→ Stored data:

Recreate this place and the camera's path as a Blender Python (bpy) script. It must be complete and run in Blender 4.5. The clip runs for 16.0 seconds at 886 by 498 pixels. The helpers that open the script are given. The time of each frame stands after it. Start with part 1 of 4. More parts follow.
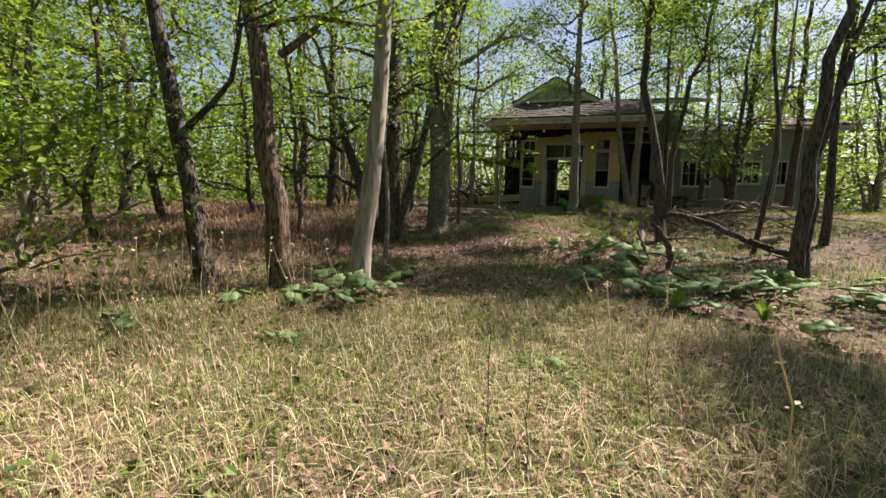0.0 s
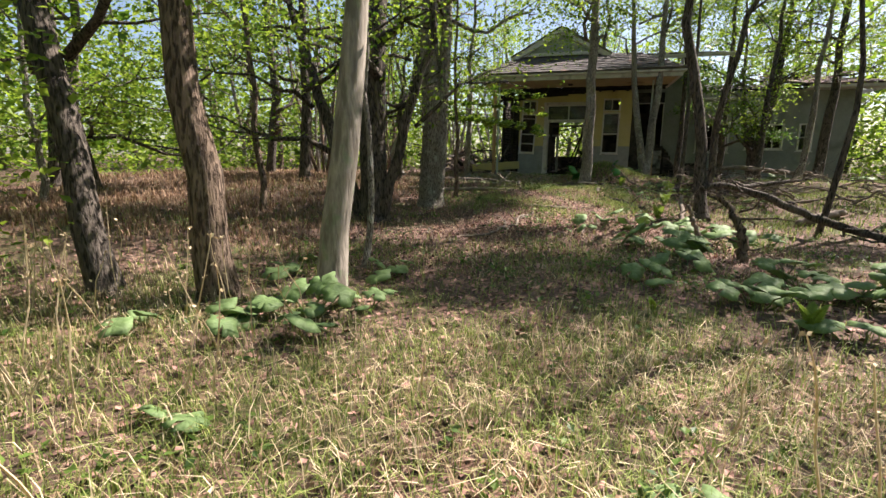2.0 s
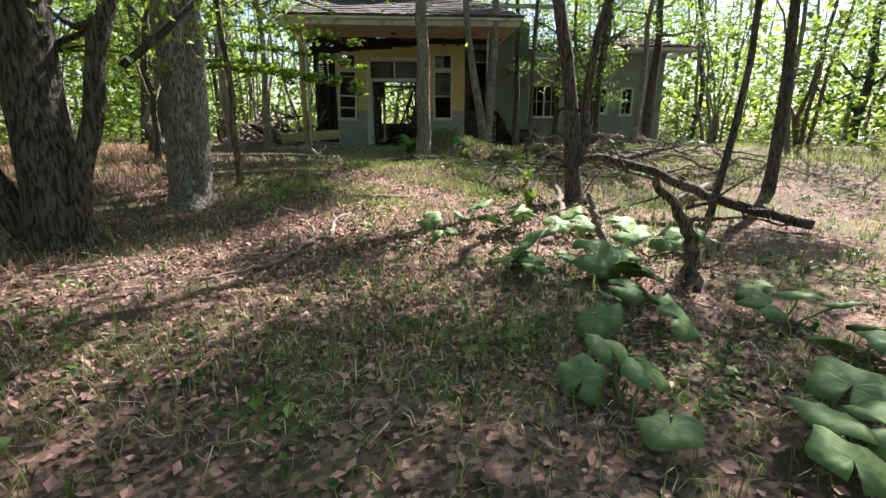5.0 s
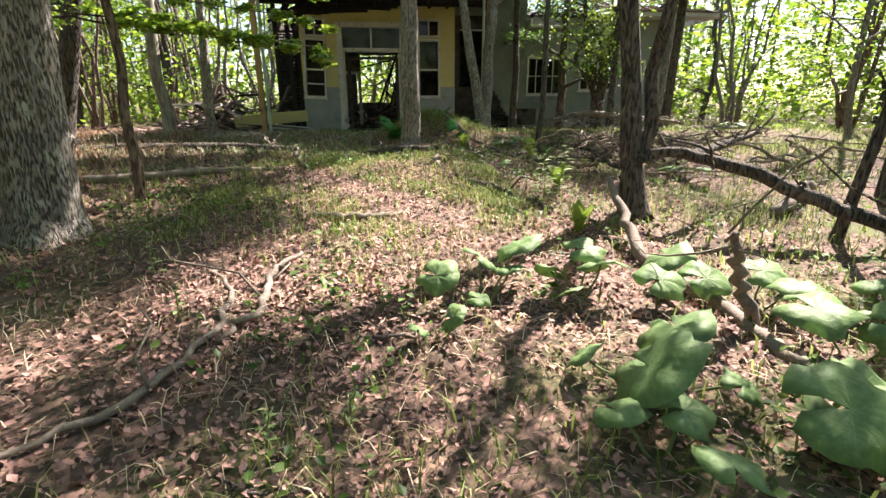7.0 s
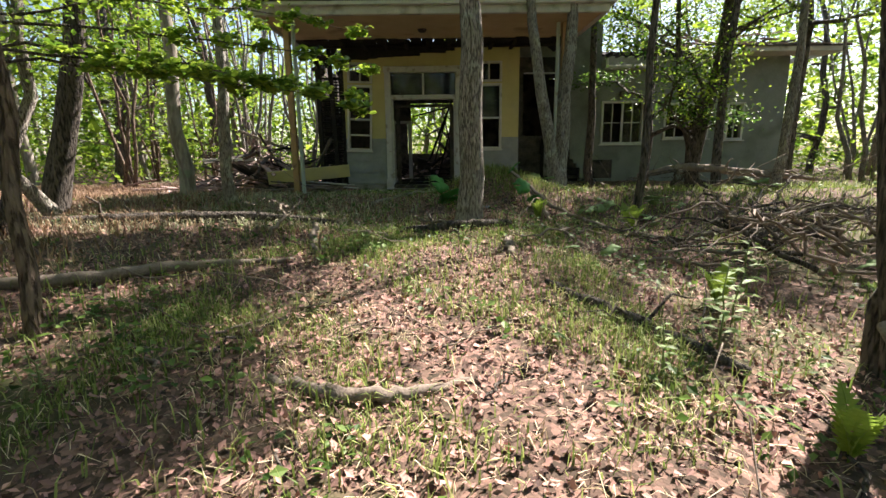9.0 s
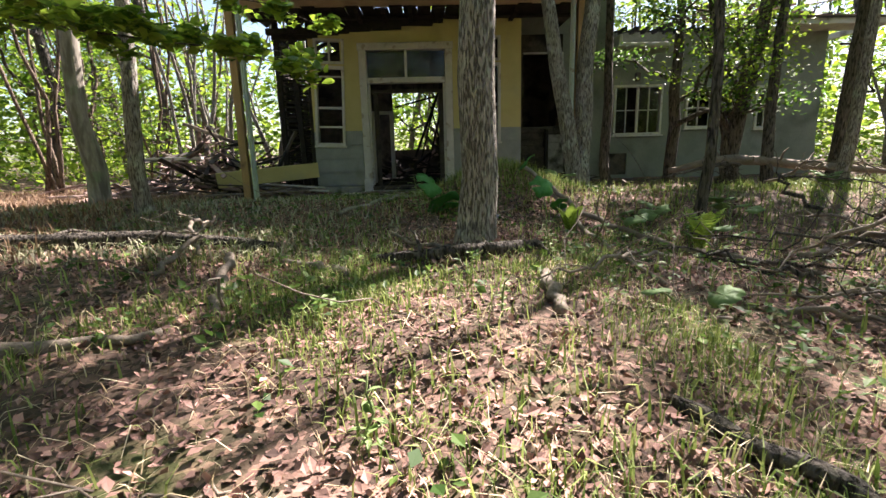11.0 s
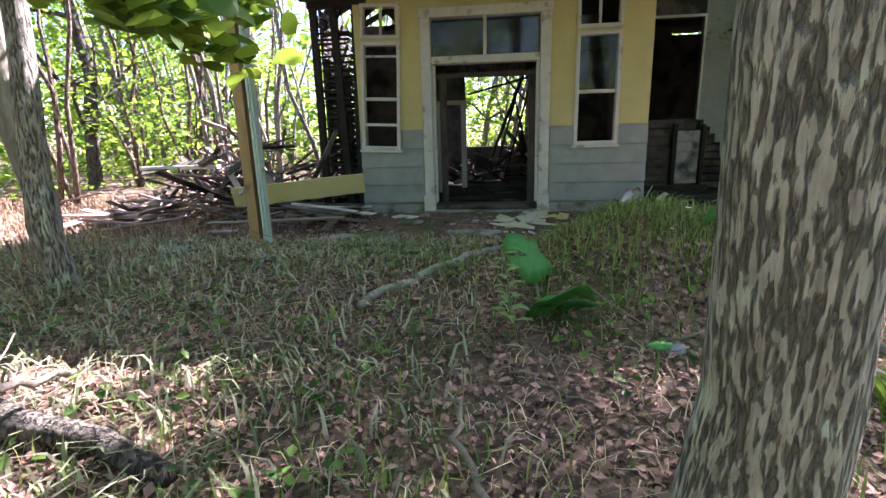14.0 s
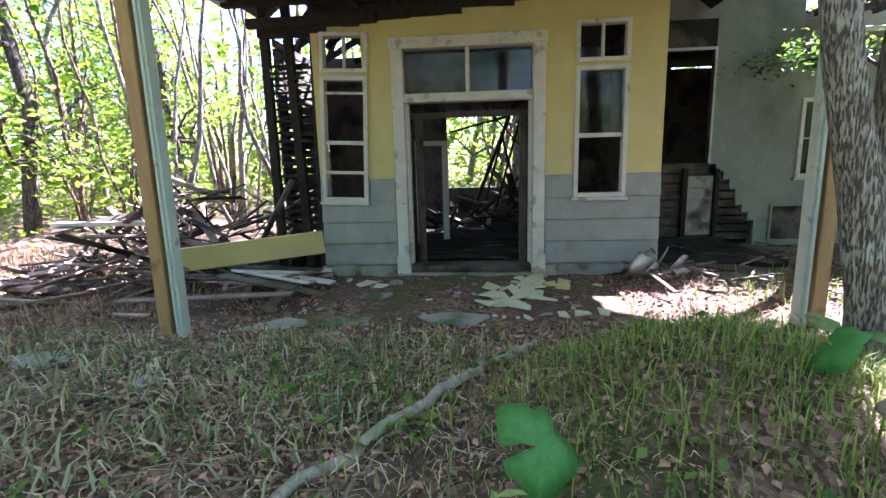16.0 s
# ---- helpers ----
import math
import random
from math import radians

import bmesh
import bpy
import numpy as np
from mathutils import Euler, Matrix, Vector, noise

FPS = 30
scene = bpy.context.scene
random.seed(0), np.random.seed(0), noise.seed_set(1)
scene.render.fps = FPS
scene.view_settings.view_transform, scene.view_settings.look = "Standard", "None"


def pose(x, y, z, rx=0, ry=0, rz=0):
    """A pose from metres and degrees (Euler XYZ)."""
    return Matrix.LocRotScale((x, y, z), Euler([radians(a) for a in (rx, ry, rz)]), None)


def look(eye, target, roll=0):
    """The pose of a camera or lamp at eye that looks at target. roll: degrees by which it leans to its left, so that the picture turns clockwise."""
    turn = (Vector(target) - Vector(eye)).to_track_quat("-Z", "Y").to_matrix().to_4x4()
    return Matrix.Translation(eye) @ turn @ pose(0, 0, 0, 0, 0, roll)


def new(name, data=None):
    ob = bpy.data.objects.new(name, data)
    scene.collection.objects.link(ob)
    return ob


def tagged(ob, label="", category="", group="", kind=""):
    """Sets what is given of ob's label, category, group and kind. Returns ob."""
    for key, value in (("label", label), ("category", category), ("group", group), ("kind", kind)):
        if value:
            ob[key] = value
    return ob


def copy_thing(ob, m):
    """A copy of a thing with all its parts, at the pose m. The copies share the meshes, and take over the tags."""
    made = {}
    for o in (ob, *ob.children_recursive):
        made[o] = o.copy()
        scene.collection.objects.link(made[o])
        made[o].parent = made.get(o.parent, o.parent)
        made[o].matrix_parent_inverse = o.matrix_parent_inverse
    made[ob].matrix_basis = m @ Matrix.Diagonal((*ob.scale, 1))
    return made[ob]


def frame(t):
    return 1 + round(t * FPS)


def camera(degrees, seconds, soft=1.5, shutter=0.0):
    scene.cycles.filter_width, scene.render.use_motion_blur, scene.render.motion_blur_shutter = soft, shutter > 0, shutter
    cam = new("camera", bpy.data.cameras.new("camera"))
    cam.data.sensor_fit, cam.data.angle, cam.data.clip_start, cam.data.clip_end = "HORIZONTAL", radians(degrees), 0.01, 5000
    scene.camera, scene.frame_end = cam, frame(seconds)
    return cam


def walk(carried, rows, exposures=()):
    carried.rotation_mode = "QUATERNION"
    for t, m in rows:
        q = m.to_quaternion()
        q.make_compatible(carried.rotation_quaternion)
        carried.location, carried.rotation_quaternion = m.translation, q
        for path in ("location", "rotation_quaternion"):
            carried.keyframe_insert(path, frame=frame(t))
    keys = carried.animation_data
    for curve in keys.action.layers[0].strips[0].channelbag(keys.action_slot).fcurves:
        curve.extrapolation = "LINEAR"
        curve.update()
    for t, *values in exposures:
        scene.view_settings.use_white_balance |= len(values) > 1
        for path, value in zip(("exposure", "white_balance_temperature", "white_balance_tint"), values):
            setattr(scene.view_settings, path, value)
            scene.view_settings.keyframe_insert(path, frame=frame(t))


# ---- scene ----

→ Task requirements: Quote exactly the lines running from the line with "scene.collection.objects.link(made[o])" through the line with "keys = carried.animation_data", both ends included, and nothing more.

→ The answer:
        scene.collection.objects.link(made[o])
        made[o].parent = made.get(o.parent, o.parent)
        made[o].matrix_parent_inverse = o.matrix_parent_inverse
    made[ob].matrix_basis = m @ Matrix.Diagonal((*ob.scale, 1))
    return made[ob]


def frame(t):
    return 1 + round(t * FPS)


def camera(degrees, seconds, soft=1.5, shutter=0.0):
    scene.cycles.filter_width, scene.render.use_motion_blur, scene.render.motion_blur_shutter = soft, shutter > 0, shutter
    cam = new("camera", bpy.data.cameras.new("camera"))
    cam.data.sensor_fit, cam.data.angle, cam.data.clip_start, cam.data.clip_end = "HORIZONTAL", radians(degrees), 0.01, 5000
    scene.camera, scene.frame_end = cam, frame(seconds)
    return cam


def walk(carried, rows, exposures=()):
    carried.rotation_mode = "QUATERNION"
    for t, m in rows:
        q = m.to_quaternion()
        q.make_compatible(carried.rotation_quaternion)
        carried.location, carried.rotation_quaternion = m.translation, q
        for path in ("location", "rotation_quaternion"):
            carried.keyframe_insert(path, frame=frame(t))
    keys = carried.animation_data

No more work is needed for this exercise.